Some federal banking regulators and legislators seek to restrict or prohibit the
loans not just for military personnel, but for all borrowers, because the high costs are viewed as an unnecessary
financial drain on the lower and lower-middle class populations who are the primary borrowers.
Lenders say these loans are often the only option available to consumers with bad
credit or who cannot get a bank loan, credit card, or other lower-interest alternatives. Critics counter most
borrowers find themselves in a worse position when the loan is due than they were when they took the loan, with
many getting trapped in a cycle of debt.
The industry's fast-paced growth indicates a highly profitable business model.
Statistics compiled by the Center for Responsible Lending show that the majority of the industry's profit comes
from repeat borrowers who are unable to repay loans on the due date and instead repeatedly renew their loans,
paying fees each time.
The loan process
Retail lending
Borrowers visit a payday lending store and secure a small cash loan, usually in the
range of $100 to $500 with payment in full due at the borrower's next paycheck (usually a two week term). Finance
charges on payday loans are typically in the range of $15 to $30 per $100 borrowed for the two-week period, which
translates to rates ranging from 390 percent to 780 percent when expressed as an annual percentage rate (APR). The
borrower writes a check to the lender in the full amount of the loan plus fees. On the maturity date, the borrower
is expected to return to the store to repay the loan in person. If the borrower doesn't repay the loan in person,
the lender may process the check traditionally or through electronic withdrawal from the borrower's checking
account.
If the account is short on funds to cover the check, the borrower may now face a
bounced check fee from their bank in addition to the costs of the loan, and the loan may incur additional fees
and/or an increased interest rate as a result of the failure to pay. For customers who cannot pay back the loan
when due, members of the national trade association are required to offer an extended payment plan at no additional
cost. In states like Washington, extended payment plans are required by state law.
Payday lenders require the borrower to bring one or more recent pay stubs to prove
that they have a steady source of income. They are also required to provide recent bank statements. Individual
companies and franchises have their own underwriting criteria.
Internet lending
Online payday loans are marketed through e-mail, online search, paid ads, and
referrals.
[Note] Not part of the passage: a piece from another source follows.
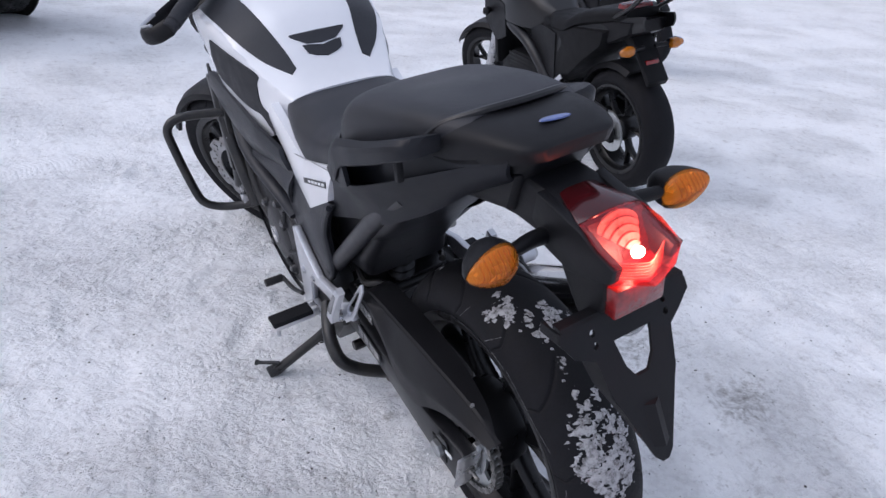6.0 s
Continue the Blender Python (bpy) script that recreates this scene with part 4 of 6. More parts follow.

Typically, a consumer fills out an online application form or faxes a completed application that
requests personal information, bank account numbers, Social Security number and employer information. Borrowers fax
copies of a check, a recent bank statement, and signed paperwork. The loan is direct deposited into the consumer's
checking account and loan payment or the finance charge is electronically withdrawn on the borrower's next
payday.
Examples
For example, a borrower seeking a payday loan may write a post-dated personal check
for $460 to borrow $400 for up to 14 days. The payday lender agrees to hold the check until the borrower's next
payday. At that time, the borrower has the option to redeem the check by paying $460 in cash, or renew the loan
(a.k.a. "flip the loan") by paying off the $460 and then immediately taking an additional loan of $400, in effect
extending the loan for another two weeks. In many states, "flipping" or "rolling over" the loan is not allowed. In
states where there is an extended payment plan, the borrower could choose to opt into a payment plan. If the
borrower does not refinance the loan, the lender may deposit the check. In this example, the cost of the initial
loan is a $60 finance charge, or 390% percent APR.
When the Consumer Federation of America conducted a survey of 100 internet payday
loan sites, it found loans from $200 to $2,500 were available, with $500 the most frequently offered. Finance
charges ranged from $10 per $100 up to $30 per $100 borrowed. The most frequent rate was $25 per $100, or 650%
annual interest rate (APR) if the loan is repaid in two weeks.